If you've noticed rodents in or around your home, and you have a crawl space, this could very well be their main entry point. Rest assured that keeping them out isn't too much of a challenge, so long as you know what to do. Here are four easy measures you can take to keep your crawl space—and your home—free of rats and mice.
Rats and mice can squeeze through extremely small openings, but there isn't a universal measurement that works as a cutoff for all rodents. In other words, the belief that mice can squeeze through a hole the size of a pencil is pretty much a myth. The general rule of thumb is this: if they can fit their head in, the rest of their body will easily follow.
This doesn't mean you need to run around your yard chasing rodents with a measuring tape. What you can do is investigate your crawl space for the main entry points. This includes tunnels or holes under the wall, cracks in the corners, and unsealed spaces between doors and the wall. Contrary to popular belief, you really don't need a ventilated crawl space. In fact, it should be as airtight as possible.

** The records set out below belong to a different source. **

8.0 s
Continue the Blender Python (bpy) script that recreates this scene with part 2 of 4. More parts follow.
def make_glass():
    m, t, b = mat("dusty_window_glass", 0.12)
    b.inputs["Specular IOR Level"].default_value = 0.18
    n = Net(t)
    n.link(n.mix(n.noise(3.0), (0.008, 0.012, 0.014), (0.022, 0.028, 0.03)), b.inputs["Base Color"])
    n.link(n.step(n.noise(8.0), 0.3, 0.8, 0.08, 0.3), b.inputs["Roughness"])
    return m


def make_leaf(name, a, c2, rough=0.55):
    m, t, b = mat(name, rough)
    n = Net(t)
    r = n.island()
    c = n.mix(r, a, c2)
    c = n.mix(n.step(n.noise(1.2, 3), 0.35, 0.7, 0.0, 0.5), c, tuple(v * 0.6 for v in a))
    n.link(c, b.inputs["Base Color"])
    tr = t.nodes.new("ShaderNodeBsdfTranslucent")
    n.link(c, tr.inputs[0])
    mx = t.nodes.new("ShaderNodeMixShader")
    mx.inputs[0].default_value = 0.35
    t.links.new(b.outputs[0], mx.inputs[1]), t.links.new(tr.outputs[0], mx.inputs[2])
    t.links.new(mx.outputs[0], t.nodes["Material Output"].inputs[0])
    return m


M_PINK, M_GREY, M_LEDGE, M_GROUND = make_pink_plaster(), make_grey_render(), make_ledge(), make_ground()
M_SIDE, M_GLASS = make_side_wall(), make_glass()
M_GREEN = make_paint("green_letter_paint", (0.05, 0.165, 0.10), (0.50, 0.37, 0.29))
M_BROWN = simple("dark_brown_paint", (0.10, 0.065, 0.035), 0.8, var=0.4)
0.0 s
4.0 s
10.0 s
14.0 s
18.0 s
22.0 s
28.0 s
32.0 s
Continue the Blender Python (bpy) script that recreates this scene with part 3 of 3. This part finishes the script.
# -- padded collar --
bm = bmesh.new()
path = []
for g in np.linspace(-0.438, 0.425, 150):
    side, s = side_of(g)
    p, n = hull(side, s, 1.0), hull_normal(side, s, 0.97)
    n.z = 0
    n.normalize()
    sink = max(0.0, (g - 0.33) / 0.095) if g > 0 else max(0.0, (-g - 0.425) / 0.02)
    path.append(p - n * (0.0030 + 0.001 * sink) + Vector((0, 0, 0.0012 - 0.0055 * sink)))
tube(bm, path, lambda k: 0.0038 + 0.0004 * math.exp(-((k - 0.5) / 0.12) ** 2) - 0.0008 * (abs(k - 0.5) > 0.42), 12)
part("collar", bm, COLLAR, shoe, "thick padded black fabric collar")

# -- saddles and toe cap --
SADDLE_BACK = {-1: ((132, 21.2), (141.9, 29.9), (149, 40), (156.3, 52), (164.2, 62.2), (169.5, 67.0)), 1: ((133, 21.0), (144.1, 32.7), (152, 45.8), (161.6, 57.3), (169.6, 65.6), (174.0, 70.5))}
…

Seal cracks and openings in the wall with caulk or expanding foam, and place weather stripping around the door to your crawl space. If you discover tunnels under the wall, fill them in with soil and pack it tightly, rechecking the area regularly afterwards for disturbances.
Lay Down Plastic Sheeting
Rats and mice need ample water and food as well as a moist environment in which to live. So minimizing the amount of moisture in your crawl space can reduce the likelihood of rodents claiming your home as their own.

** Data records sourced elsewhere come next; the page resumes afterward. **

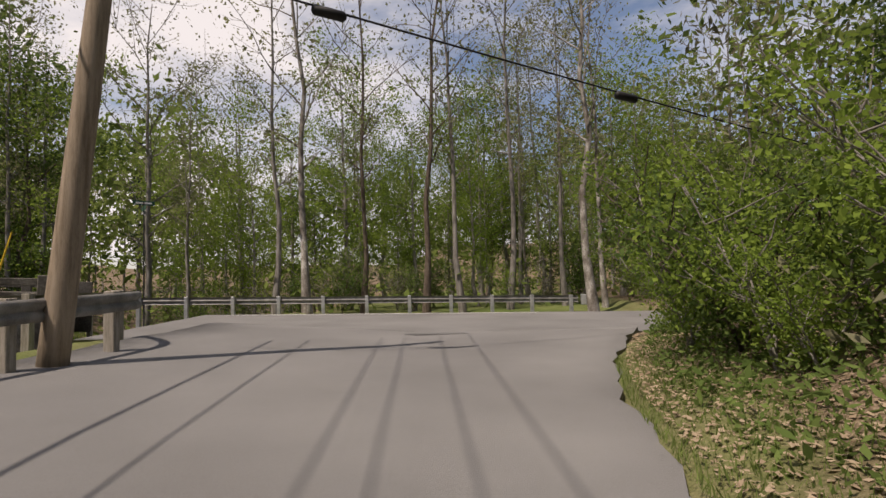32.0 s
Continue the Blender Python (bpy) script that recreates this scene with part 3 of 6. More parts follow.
def water_material():
    m = bpy.data.materials.new("river_water")
    m.use_nodes = True
    t = m.node_tree
    b = t.nodes["Principled BSDF"]
    b.inputs["Roughness"].default_value = 0.08
    b.inputs["IOR"].default_value = 1.33
    tc = t.nodes.new("ShaderNodeTexCoord")
    mp = t.nodes.new("ShaderNodeMapping")
    mp.inputs["Scale"].default_value = (1.0, 0.6, 1.0)
    t.links.new(tc.outputs["Object"], mp.inputs["Vector"])
    foam = t.nodes.new("ShaderNodeTexNoise")
    foam.inputs["Scale"].default_value, foam.inputs["Detail"].default_value = 0.9, 8.0
    wave = t.nodes.new("ShaderNodeTexNoise")
    wave.inputs["Scale"].default_value, wave.inputs["Detail"].default_value = 5.0, 6.0
    for n in (foam, wave):
        t.links.new(mp.outputs["Vector"], n.inputs["Vector"])
    r = t.nodes.new("ShaderNodeValToRGB")
    r.color_ramp.elements[0].position, r.color_ramp.elements[0].color = 0.62, (0.02, 0.019, 0.017, 1)
    r.color_ramp.elements[1].position, r.color_ramp.elements[1].color = 0.74, (0.6, 0.62, 0.63, 1)
    t.links.new(foam.outputs["Fac"], r.inputs["Fac"])
    t.links.new(r.outputs["Color"], b.inputs["Base Color"])
    bp = t.nodes.new("ShaderNodeBump")
    bp.inputs["Strength"].default_value, bp.inputs["Distance"].default_value = 0.7, 0.12
    t.links.new(wave.outputs["Fac"], bp.inputs["Height"])
    t.links.new(bp.outputs["Normal"], b.inputs["Normal"])
    return m


strip("water", np.arange(146.0, 300.0, 1.0), water_cols, water_material(), "shallow brown river with small white rapids", "river", water_lift, 0.2)


# kerb of cast lengths along the lawn
def kerb_run(name, pts, label, wide=0.28, tall=0.12, length=2.4):
    line = spline(pts, 20)
    run = np.r_[0, np.cumsum(np.hypot(*np.diff(line[:, :2], axis=0).T))]
    root = thing(name, (0, 0, 0), label, "kerb", kind="structure")
    n = int(run[-1] // length)
    for k in range(n):
        q = np.linspace(k * length + 0.008, (k + 1) * length - 0.008, 5)
        c = np.stack([np.interp(q, run, line[:, j]) for j in range(3)], 1)
        t = np.gradient(c[:, :2], axis=0)
        t /= np.linalg.norm(t, axis=1)[:, None]
        nr = np.stack([t[:, 1], -t[:, 0]], 1)
        prof = [(0.0, -0.15), (0.0, tall * 0.55), (0.05, tall * 0.95), (wide * 0.5, tall), (wide, tall * 0.97), (wide, -0.15)]
        v = np.array([[(*(c[i, :2] + nr[i] * a), c[i, 2] + b) for a, b in prof] for i in range(5)]).reshape(-1, 3)
        f = [tuple(g) for g in grid_faces(5, len(prof))] + [tuple(range(len(prof)))[::-1], tuple(4 * len(prof) + j for j in range(len(prof)))]
        part("kerb_stone", (v, f), kerb_concrete, root)
    return root


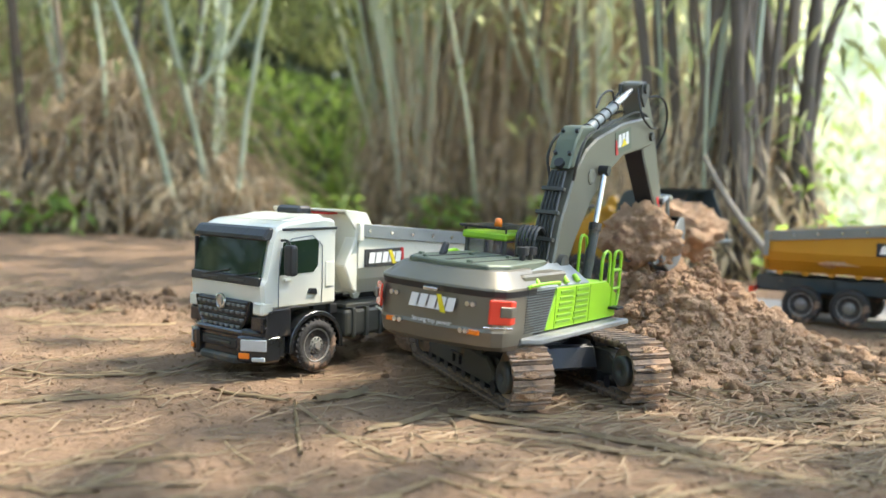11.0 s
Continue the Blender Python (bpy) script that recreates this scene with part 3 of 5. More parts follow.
        part("door_handle", box(0.052, 0.066, sy - 0.002, sy + s * 0.005, 0.148, 0.153, 0.0015), paint, cab)
        part("side_vent", prism([(-0.002, 0.124), (0.018, 0.127), (0.014, 0.135), (0.0, 0.134)], sy - s * 0.001, sy + s * 0.003, 0.001), M_BLACK, cab)
        part("locker_hatch", box(-0.038, -0.02, sy - 0.001, sy + s * 0.0008, 0.135, 0.175, 0.0008), paint, cab)
        part("gutter", box(-0.043, 0.068, sy - 0.002, sy + s * 0.002, 0.2265, 0.2305, 0.001), M_BLACK, cab)
        mi = part("mirror", box(0.058, 0.072, s * 0.1, s * 0.122, 0.158, 0.206, 0.005), M_BLACK, root, "black door mirror")
        part("mirror_arm", tube([(0.07, s * 0.094, 0.212), (0.068, s * 0.108, 0.213), (0.066, s * 0.111, 0.204)], 0.002, 5), M_BLACK, mi)
        # wheel arch
        arch = [(0.056 * math.cos(a), 0.042 + 0.056 * math.sin(a)) for a in np.linspace(radians(-8), radians(188), 15)]
        inner = [(0.048 * math.cos(a), 0.042 + 0.048 * math.sin(a)) for a in np.linspace(radians(188), radians(-8), 15)]
        part("mudguard", prism(arch + inner, s * 0.062, s * 0.1, 0.0015), M_GLOSS, root)
        part("sill", box(0.05, 0.098, s * 0.08, s * 0.0955, 0.062, 0.107, 0.003), M_BLACK, root)
        part("sill", box(-0.045, -0.03, s * 0.085, s * 0.096, 0.09, 0.106, 0.002), M_BLACK, root)
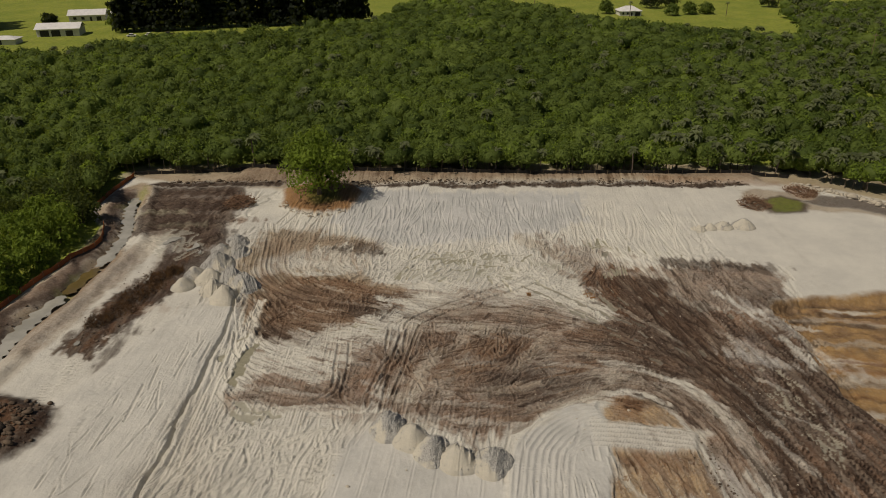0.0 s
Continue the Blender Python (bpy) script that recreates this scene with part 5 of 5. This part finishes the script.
def sprigs(r, centre, radii, count, size):
    """Small leaf sprays over a leafy mass: one narrow triangle each, leaning out and up."""
    d = r.normal(size=(count, 3))
    d /= np.linalg.norm(d, axis=1)[:, None]
    d[:, 2] = np.abs(d[:, 2]) * 1.15 - 0.3
    lobes_ = 1 + 0.22 * np.sin(4.0 * d[:, 0] + r.uniform(0, 6.28)) * np.sin(4.0 * d[:, 1] + r.uniform(0, 6.28))
    at = np.asarray(centre) + d * np.asarray(radii) * (r.uniform(0.80, 1.14, count) * lobes_)[:, None]
    nrm = d + r.normal(size=(count, 3)) * 0.6
    nrm[:, 2] += 0.3
    t = np.cross(nrm, r.normal(size=(count, 3)))
    t /= np.linalg.norm(t, axis=1)[:, None] + 1e-9
    t[:, 2] += 0.35
    b = np.cross(nrm, t)
    b /= np.linalg.norm(b, axis=1)[:, None] + 1e-9
    s = size * r.uniform(0.5, 1.4, count)[:, None]
    return np.stack([at - b * s * 0.55 - t * s * 0.5, at + b * s * 0.55 - t * s * 0.5, at + t * s * 1.1], 1).reshape(-1, 3)


def tris_of(n):
    return np.arange(n * 3).reshape(-1, 3)


def scrub():
    """The pepper scrub beyond the site: far too many bushes to count."""
    r = np.random.default_rng(3)
    mass_v, mass_f, mass_t = [], [], []
    leaf = {"leaf": ([], []), "bright": ([], [])}
    palm_v, palm_f, palm_t = [], [], []
    stem_v, stem_f = [], []
    nv = pv = 0
    spots = []
    y = 62.0
    while y < 520:
        step = 3.9 + max(0, y - 150) * 0.012
        xs = np.arange(-100 - 0.76 * y, 70 + 0.62 * y, step)
        spots.append(np.stack([xs + r.uniform(-0.5, 0.5, len(xs)) * step, y + r.uniform(-0.5, 0.5, len(xs)) * step, np.full(len(xs), step)], 1))
        y += step * 0.92
    spots = np.vstack(spots)
    edges = -depth_in(SITE, spots[:, 0], spots[:, 1])
    keep = (edges > 0.8) & ((spots[:, 0] <= -90) | (spots[:, 1] >= 112)) & (spots[:, 1] < wood_end(spots[:, 0]))
    spots, edges = spots[keep], edges[keep]
    patches = lattice_noise(spots[:, 0] + 900.0, spots[:, 1], 38.0, 77, 2)
    easts = smooth(spots[:, 0] - 0.25 * (spots[:, 1] - 150), 10, 80)
    for (px, py, step), edge, patch, east in zip(spots.tolist(), edges.tolist(), patches.tolist(), easts.tolist()):
        far = math.hypot(px - 10, py)
        tall = (4.4 + 2.6 * r.random() + 3.0 * (patch - 0.5)) * (1.0 if r.random() > 0.08 else 1.35)
        if edge < 7:
            tall += 1.2
        z = ground_z(px, py)
        if r.random() < 0.04 + 0.5 * east * (patch > 0.40):
            v, f = frond_crown(r, (px, py, z + tall * 0.95), 1.7 + 0.5 * r.random(), 34)
            palm_v.append(v)
            palm_f.append(f + pv)
            palm_t.append(np.full(len(v), r.uniform(0, 0.8)))
            pv += len(v)
            continue
        rad = step * r.uniform(0.55, 0.95)
        lift = 0.62 if edge < 6 else 0.5
        c, rr = (px, py, z + tall * lift), (rad, rad * r.uniform(0.8, 1.2), tall * (1.0 - lift) * 0.95)
        if edge < 6:
            for k in range(2):
                bx, by = px + r.normal(0, 0.6), py + r.normal(0, 0.5)
                tx, ty = bx + r.normal(0, 0.4), by + r.normal(0, 0.3)
                ring = np.array([(1, 0, 0), (0, 1, 0), (-1, 0, 0), (0, -1, 0)], float)
                stem_f.append(np.array([(0, 1, 5, 4), (1, 2, 6, 5), (2, 3, 7, 6), (3, 0, 4, 7)]) + 8 * len(stem_f))
                stem_v.append(np.vstack([ring * 0.11 + (bx, by, z - 0.2), ring * 0.06 + (tx, ty, z + tall * 0.6)]))
        v = body_of(r, c, rr)
        tone_ = np.clip(0.42 + 1.2 * (patch - 0.5) + r.normal(0, 0.22), 0, 1)
        mass_v.append(v)
        mass_f.append(ICO_F + nv)
        mass_t.append(np.full(len(v), tone_ * 0.8))
        nv += len(v)
        # some crowns take the brighter leaf, sunlight put into their colour
        key = "bright" if r.random() < 0.16 else "leaf"
        q = sprigs(r, c, rr, int(np.clip(46000 / far, 90, 260)), 0.20 + far * 0.0013)
        leaf[key][0].append(q)
        leaf[key][1].append(np.full(len(q), np.clip(tone_ + 0.1, 0, 1)))
    root = tagged(new("scrub"), "dense green pepper scrub and saplings round the site", "scrub", kind="stuff")

    def hang(name, me):
        ob = new(name, me)
        ob.parent = root
        tagged(ob, kind="stuff")

    hang("leafy_mass", raw_mesh("leafy_mass", np.vstack(mass_v), np.vstack(mass_f), M_LEAF, np.concatenate(mass_t), True))
    for key, mat in (("leaf", M_LEAF), ("bright", M_LEAF_BRIGHT)):
        v = np.vstack(leaf[key][0])
        hang("foliage", raw_mesh("foliage", v, tris_of(len(v) // 3), mat, np.concatenate(leaf[key][1])))
    hang("palm_fronds", raw_mesh("palm_fronds", np.vstack(palm_v), np.vstack(palm_f), M_LEAF_PALM, np.concatenate(palm_t)))
    hang("stems", raw_mesh("stems", np.vstack(stem_v), np.vstack(stem_f), M_BARK))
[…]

To accomplish this, lay down wall-to-wall plastic sheeting in your crawl space. Use bricks or large rocks in the corners to hold the plastic in place. This will not only help keep the critters out, but it can also prevent the growth of mold and mildew.
Monitor the Bushes
If you have bushes or a lot of brush around the perimeter of your home, you should be aware that they provide the perfect habitat for rodents. They offer shade, shelter, and soft soil for rats and mice to hide in before digging their way under the walls and into your crawl space.
You may not want to dig up your bushes and plants, but be sure to monitor the area regularly for critters. If you're planning to plant new greenery, consider strategically putting enough space between your home and the plants so the soil around your crawl space is more exposed and, therefore, less attractive to small animals.
Use Humane Repellents and Traps
Rat poison is an option, but it's potentially dangerous in a number of ways. First, other pets or small children may accidentally ingest it. Also, pets can become sick or die if they eat a rodent that's consumed rat poison. Here are a couple of safe and humane alternatives you can use around the crawl space and any other entry points to your home.
- Moth balls: Be sure to distribute moth balls in areas where children and pets cannot access them, such as in the corners and other areas where the rodents are entering.
- Humane traps: These plastic, box-like cubes can be used—with the help of a little peanut butter or cheese—to lure unsuspecting rodents. Once inside the cube, the "trapdoor" closes.
- Natural deterrents: There are a number of products available on the market that are safe to use and are great at repelling rodents, such as peppermint oil, pepper spray, and cloves.